◆ **Do this**: Search the listing below for the string "roll" and show each line that contains it.
⁂
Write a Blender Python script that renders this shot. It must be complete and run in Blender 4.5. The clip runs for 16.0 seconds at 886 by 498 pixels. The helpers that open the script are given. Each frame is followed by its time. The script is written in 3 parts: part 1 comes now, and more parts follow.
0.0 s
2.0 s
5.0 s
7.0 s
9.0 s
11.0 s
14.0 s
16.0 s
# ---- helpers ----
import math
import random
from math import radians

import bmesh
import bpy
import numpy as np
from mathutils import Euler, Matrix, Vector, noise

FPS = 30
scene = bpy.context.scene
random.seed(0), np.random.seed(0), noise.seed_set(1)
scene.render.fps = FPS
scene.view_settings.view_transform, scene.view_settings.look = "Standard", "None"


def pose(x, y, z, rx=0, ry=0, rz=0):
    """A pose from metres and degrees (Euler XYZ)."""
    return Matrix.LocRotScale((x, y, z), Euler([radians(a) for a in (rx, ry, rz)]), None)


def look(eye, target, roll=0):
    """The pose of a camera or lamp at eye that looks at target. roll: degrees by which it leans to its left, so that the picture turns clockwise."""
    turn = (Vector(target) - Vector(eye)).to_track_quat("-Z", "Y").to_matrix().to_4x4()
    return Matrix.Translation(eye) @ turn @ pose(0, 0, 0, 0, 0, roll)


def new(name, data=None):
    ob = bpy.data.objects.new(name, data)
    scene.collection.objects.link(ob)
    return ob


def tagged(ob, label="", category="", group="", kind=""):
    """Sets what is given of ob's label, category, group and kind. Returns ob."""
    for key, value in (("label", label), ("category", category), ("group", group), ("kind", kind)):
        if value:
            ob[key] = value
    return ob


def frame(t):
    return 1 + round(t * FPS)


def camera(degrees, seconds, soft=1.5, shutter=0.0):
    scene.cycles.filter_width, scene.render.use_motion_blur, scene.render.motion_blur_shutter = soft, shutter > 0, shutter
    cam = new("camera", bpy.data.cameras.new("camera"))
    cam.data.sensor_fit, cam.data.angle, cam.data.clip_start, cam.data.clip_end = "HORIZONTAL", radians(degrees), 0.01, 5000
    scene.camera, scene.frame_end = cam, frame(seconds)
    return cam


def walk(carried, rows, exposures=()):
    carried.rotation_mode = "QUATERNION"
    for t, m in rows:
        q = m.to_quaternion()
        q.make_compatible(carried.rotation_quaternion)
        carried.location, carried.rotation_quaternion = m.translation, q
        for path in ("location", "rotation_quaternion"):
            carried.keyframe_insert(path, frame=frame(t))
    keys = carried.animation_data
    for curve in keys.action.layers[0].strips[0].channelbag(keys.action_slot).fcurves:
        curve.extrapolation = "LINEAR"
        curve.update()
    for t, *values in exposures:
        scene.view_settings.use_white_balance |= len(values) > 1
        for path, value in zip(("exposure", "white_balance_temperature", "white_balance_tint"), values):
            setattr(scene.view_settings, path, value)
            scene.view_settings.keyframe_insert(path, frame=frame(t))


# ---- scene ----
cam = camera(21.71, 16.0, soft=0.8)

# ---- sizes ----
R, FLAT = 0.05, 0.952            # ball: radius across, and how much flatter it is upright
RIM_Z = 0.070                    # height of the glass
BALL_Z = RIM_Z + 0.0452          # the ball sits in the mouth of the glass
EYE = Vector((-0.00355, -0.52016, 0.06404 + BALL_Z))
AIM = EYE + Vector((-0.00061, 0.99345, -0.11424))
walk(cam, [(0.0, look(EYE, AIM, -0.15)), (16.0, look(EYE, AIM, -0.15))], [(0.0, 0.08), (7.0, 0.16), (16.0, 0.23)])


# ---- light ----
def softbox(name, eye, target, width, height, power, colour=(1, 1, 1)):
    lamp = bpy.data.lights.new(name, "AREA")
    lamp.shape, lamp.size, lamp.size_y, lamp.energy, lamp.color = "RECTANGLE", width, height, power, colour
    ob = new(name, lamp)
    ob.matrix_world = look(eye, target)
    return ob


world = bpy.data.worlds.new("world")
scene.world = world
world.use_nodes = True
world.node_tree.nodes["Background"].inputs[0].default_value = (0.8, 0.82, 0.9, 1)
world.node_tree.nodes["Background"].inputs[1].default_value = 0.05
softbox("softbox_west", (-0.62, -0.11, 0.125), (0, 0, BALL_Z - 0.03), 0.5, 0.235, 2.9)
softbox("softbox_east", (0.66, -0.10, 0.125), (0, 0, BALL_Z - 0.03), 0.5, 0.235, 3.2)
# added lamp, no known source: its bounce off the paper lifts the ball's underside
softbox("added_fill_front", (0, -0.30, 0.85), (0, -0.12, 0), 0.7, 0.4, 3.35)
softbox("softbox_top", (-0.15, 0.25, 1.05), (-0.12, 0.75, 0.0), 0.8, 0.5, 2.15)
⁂
◆ **Task solution**:
def look(eye, target, roll=0):
    """The pose of a camera or lamp at eye that looks at target. roll: degrees by which it leans to its left, so that the picture turns clockwise."""
    return Matrix.Translation(eye) @ turn @ pose(0, 0, 0, 0, 0, roll)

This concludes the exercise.